Libération en crise. Les salariés sont en conflit ouvert avec les actionnaires principaux du quotidien. Ils s'opposent à leur projet pour Libé dont les ventes sont en chute libre. Dans ce climat plus que délétère, Nicolas Demorand quitte le navire. "J'ai décidé de démissionner de ma fonction de directeur et de quitter Libération", explique, dans un entretien accordé au Monde, celui qui avait pris ses fonctions en mars 2011.

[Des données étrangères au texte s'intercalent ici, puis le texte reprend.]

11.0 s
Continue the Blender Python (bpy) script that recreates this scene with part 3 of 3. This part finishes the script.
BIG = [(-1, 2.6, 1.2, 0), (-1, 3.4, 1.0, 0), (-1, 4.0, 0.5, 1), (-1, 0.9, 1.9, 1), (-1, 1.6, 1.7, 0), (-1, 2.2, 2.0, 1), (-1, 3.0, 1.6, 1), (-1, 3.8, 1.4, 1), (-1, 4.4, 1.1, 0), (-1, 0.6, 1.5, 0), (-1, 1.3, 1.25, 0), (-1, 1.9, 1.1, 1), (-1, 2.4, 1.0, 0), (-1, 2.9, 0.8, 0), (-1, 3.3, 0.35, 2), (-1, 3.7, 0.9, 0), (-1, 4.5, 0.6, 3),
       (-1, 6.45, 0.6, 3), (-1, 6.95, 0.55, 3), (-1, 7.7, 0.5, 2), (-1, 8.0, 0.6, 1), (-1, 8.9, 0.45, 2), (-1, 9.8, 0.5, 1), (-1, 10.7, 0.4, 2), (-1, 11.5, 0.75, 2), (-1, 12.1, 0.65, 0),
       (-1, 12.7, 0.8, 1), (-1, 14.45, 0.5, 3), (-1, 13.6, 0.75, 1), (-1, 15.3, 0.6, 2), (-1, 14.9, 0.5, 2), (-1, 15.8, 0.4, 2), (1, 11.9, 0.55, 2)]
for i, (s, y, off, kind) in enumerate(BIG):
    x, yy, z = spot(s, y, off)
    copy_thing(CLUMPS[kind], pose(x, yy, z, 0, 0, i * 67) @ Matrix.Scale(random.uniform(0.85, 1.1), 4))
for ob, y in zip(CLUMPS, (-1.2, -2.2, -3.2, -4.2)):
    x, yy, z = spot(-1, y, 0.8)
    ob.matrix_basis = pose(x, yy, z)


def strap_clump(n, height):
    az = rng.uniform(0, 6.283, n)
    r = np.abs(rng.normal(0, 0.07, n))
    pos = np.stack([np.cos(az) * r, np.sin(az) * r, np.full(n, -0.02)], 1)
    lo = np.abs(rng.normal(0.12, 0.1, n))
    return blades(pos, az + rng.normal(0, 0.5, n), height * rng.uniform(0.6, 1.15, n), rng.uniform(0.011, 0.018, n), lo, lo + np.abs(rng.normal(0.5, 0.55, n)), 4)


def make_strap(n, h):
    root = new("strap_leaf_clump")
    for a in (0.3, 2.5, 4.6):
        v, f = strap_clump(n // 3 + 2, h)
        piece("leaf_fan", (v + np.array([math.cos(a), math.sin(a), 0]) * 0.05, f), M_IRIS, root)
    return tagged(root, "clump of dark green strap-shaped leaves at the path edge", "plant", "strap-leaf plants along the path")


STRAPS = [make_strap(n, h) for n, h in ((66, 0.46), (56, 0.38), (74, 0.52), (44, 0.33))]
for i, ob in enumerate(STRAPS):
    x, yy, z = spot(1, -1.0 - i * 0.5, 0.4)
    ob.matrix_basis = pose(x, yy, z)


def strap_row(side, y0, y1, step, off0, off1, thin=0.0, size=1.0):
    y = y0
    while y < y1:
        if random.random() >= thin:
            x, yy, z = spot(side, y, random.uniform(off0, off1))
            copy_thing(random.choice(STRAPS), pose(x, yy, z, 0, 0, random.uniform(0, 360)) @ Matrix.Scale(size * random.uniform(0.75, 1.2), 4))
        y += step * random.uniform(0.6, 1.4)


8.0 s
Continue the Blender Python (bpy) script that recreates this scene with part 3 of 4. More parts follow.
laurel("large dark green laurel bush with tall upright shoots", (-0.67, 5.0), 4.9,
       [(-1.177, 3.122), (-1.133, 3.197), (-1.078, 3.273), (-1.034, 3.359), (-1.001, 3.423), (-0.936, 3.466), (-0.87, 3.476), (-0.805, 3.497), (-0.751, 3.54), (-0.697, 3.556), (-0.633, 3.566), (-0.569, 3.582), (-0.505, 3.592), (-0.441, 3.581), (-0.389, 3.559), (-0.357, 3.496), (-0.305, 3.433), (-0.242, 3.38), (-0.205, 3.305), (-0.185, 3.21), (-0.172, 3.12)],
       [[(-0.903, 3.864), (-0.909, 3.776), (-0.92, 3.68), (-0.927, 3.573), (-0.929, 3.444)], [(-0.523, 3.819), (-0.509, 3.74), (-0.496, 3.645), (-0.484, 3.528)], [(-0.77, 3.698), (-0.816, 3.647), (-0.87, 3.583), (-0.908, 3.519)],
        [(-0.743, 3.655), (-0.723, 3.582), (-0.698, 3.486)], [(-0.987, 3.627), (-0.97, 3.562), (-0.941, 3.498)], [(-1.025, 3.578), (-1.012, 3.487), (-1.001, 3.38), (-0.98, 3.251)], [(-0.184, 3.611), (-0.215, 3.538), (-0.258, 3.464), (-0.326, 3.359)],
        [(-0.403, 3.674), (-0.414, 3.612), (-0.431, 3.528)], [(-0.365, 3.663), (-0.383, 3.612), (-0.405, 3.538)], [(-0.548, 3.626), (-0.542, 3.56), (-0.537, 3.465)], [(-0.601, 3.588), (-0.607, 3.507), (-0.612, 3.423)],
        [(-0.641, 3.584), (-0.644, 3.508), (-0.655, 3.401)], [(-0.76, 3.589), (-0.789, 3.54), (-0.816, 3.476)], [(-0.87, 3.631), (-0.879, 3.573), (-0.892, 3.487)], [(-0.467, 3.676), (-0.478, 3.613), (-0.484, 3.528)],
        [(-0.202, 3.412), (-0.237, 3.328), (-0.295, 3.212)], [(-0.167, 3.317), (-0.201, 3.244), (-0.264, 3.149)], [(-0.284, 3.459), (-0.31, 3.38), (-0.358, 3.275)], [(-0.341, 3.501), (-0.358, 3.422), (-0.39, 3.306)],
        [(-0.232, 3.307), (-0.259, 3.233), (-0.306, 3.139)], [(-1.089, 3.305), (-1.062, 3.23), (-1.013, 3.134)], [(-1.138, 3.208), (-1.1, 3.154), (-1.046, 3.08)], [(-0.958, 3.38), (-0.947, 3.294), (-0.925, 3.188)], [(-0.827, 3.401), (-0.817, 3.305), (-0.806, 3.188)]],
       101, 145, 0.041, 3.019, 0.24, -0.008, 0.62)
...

À 8h55, Nicolas Demorand annonce son départ à la rédaction du journal dans un court e-mail : "Chers tous, ce mail pour vous prévenir que j'ai démissionné ce matin. J'espère de tout coeur que mon départ facilitera le dialogue qui doit être renoué pour sortir le journal de la crise qu'il traverse. J'ai passé à vos côtés trois années enrichissantes, enthousiasmantes et parfois rudes. Je ne les oublierai pas. Je vous souhaite le meilleur. Amitiés." Trois années "parfois rudes", c'est en-deçà de la vérité. Sa gestion du journal a maintes fois été remise en cause par la rédaction - une motion de défiance à son encontre avait même été adoptée à 89,9% lors d'un vote le 26 novembre 2013.
Issue logique
Dans Le Monde, Nicolas Demorand explique pudiquement qu'il "cristallise une partie des débats" : "J'estime qu'il est de ma responsabilité de patron de redonner des marges de manoeuvre et de négociation aux différentes parties. J'espère que mon départ permettra aux uns et aux autres de retrouver la voie du dialogue." Nicolas Demorand part sans regret et dit avoir fait tout ce qui était en son pouvoir pour "éviter que le journal ne mette la clé sous la porte".

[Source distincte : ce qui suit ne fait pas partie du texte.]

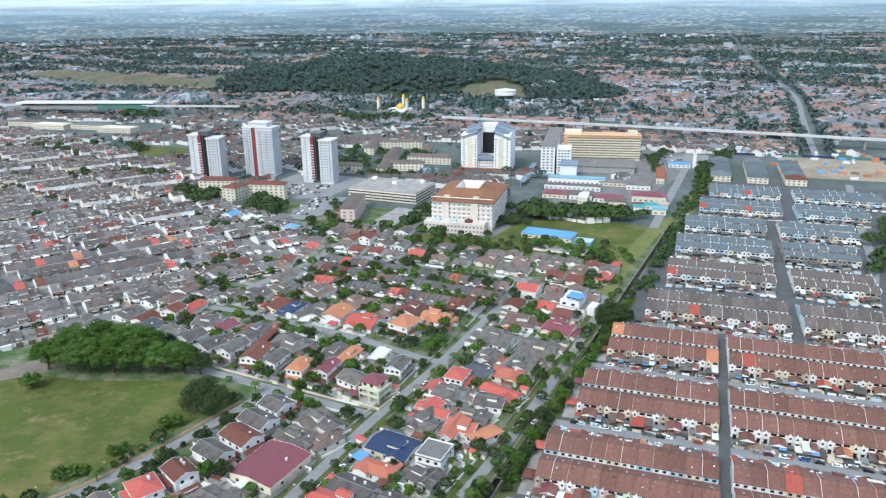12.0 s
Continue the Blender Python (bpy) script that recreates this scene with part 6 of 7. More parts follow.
# single-storey dark roofed terraces beyond the bungalows
SINGLE = {}


M["leaf_belt"] = leaf_mat("belt_leaves", (0.064, 0.116, 0.036), (0.034, 0.066, 0.026))


def single_house(x, y, rot, roof, wall, porch_mat, w=7.2, d=15.5):
    key = (roof, wall, porch_mat, w, d)
    m = pose(x, y, 0, 0, 0, rot)
    if key in SINGLE:
        return copy_thing(SINGLE[key], m)
    words = ROOF_WORDS.get(roof, "dark tiled")
    t = SINGLE[key] = root("terraced_bungalow", m, Build().box(-w / 2 + 0.05, w / 2 - 0.05, -d / 2 + 0.4, d / 2 - 0.4, 0, 3.2), wall, "single-storey terraced house with %s roof and %s front" % (words, wall.replace("_", " ")), "terraced house", "single-storey terraces")
    part("roof", Build().prism([(-d / 2, 3.0), (0, 5.3), (d / 2, 3.0), (d / 2, 3.2), (0, 5.52), (-d / 2, 3.2)], -w / 2 + 0.03, w / 2 - 0.03), roof, t)
    gable = part("dormer_gable", Build().prism([(-1.8, 3.1), (1.8, 3.1), (1.8, 3.6), (0, 4.9), (-1.8, 3.6)], -d / 2 + 0.2, -1.5, "y"), wall, t, "white front gable")
    part("gable_roof", Build().prism([(-2.1, 3.42), (0, 4.96), (2.1, 3.42), (2.1, 3.57), (0, 5.16), (-2.1, 3.57)], -d / 2 - 0.1, -1.2, "y"), roof, gable)
    part("porch_roof", Build().box(-w / 2 + 0.3, w / 2 - 0.3, -d / 2 - 4.5, -d / 2 + 0.2, 2.6, 2.8), porch_mat, t)
    return t


single_rng = random.Random(77)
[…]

Les représentants des salariés de Libé ont pris acte de son départ dans un communiqué, un rien cinglant : "C'est une issue logique au vu de la motion de défiance adoptée à 89,9%. [...] Ce vote et cette annonce sont la conséquence de son manque d'implication dans le journal au quotidien et dans l'élaboration d'un projet éditorial. Aujourd'hui, les salariés considèrent que les chantiers les plus importants pour Libération sont devant eux : plan d'économies, recapitalisation, développement d'un nouveau modèle économique et mise en oeuvre d'un projet éditorial ambitieux. Le tout devant préserver l'identité de Libération. L'équipe travaille à des propositions en ce sens."
"Nous sommes un journal"
Il s'agit donc de faire des propositions pour contrer celles de l'actionnaire Bruno Ledoux, dont le projet a soulevé une vague de protestations sans précédent, cristallisée par la une du 8 février : "Nous sommes un journal, pas un restaurant, pas un réseau social, pas un espace culturel..." Le projet de Bruno Ledoux consiste à déménager la rédaction et à faire de l'immeuble historique de Libération, situé rue Béranger à Paris, "un espace culturel et de conférence comportant un plateau télé, un studio radio, une newsroom digitale, un restaurant, un bar, un incubateur de start-up". Le tout pensé par le designer Philippe Starck. Le quotidien papier serait-il relégué au dernier plan ? C'est la crainte des salariés, dont la riposte se résume en un slogan : "Nous sommes un journal."